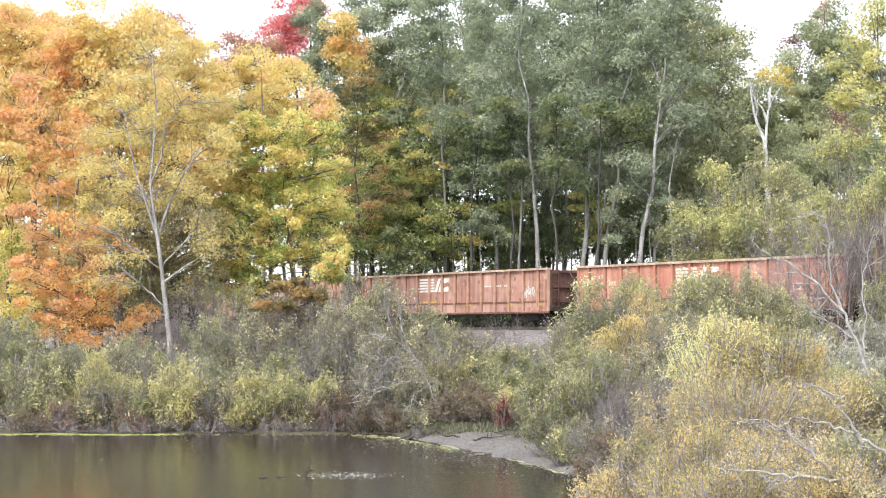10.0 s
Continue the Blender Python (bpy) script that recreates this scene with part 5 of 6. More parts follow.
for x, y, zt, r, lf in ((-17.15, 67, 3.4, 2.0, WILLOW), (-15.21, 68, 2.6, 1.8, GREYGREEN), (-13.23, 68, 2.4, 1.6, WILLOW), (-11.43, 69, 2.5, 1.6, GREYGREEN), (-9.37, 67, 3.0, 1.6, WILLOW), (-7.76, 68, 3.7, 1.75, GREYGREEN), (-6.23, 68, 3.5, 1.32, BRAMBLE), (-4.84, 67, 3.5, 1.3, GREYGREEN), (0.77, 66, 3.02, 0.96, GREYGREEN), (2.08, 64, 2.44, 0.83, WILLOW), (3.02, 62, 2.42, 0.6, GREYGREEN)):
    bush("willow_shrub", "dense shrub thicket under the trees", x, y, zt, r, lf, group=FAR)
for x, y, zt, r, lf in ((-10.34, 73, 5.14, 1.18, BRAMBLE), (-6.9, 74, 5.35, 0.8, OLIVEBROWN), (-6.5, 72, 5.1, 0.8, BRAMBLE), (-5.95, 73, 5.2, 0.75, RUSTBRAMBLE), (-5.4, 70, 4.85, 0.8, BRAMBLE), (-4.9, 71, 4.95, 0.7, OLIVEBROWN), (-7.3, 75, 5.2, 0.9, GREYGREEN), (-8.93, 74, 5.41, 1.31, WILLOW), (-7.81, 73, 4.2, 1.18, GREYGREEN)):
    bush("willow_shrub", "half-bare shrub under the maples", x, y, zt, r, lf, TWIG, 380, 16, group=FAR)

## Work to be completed
Reproduce the whole listing word for word, setting aside any pictures.

## Solution
10.0 s
Continue the Blender Python (bpy) script that recreates this scene with part 5 of 6. More parts follow.
for x, y, zt, r, lf in ((-17.15, 67, 3.4, 2.0, WILLOW), (-15.21, 68, 2.6, 1.8, GREYGREEN), (-13.23, 68, 2.4, 1.6, WILLOW), (-11.43, 69, 2.5, 1.6, GREYGREEN), (-9.37, 67, 3.0, 1.6, WILLOW), (-7.76, 68, 3.7, 1.75, GREYGREEN), (-6.23, 68, 3.5, 1.32, BRAMBLE), (-4.84, 67, 3.5, 1.3, GREYGREEN), (0.77, 66, 3.02, 0.96, GREYGREEN), (2.08, 64, 2.44, 0.83, WILLOW), (3.02, 62, 2.42, 0.6, GREYGREEN)):
    bush("willow_shrub", "dense shrub thicket under the trees", x, y, zt, r, lf, group=FAR)
for x, y, zt, r, lf in ((-10.34, 73, 5.14, 1.18, BRAMBLE), (-6.9, 74, 5.35, 0.8, OLIVEBROWN), (-6.5, 72, 5.1, 0.8, BRAMBLE), (-5.95, 73, 5.2, 0.75, RUSTBRAMBLE), (-5.4, 70, 4.85, 0.8, BRAMBLE), (-4.9, 71, 4.95, 0.7, OLIVEBROWN), (-7.3, 75, 5.2, 0.9, GREYGREEN), (-8.93, 74, 5.41, 1.31, WILLOW), (-7.81, 73, 4.2, 1.18, GREYGREEN)):
    bush("willow_shrub", "half-bare shrub under the maples", x, y, zt, r, lf, TWIG, 380, 16, group=FAR)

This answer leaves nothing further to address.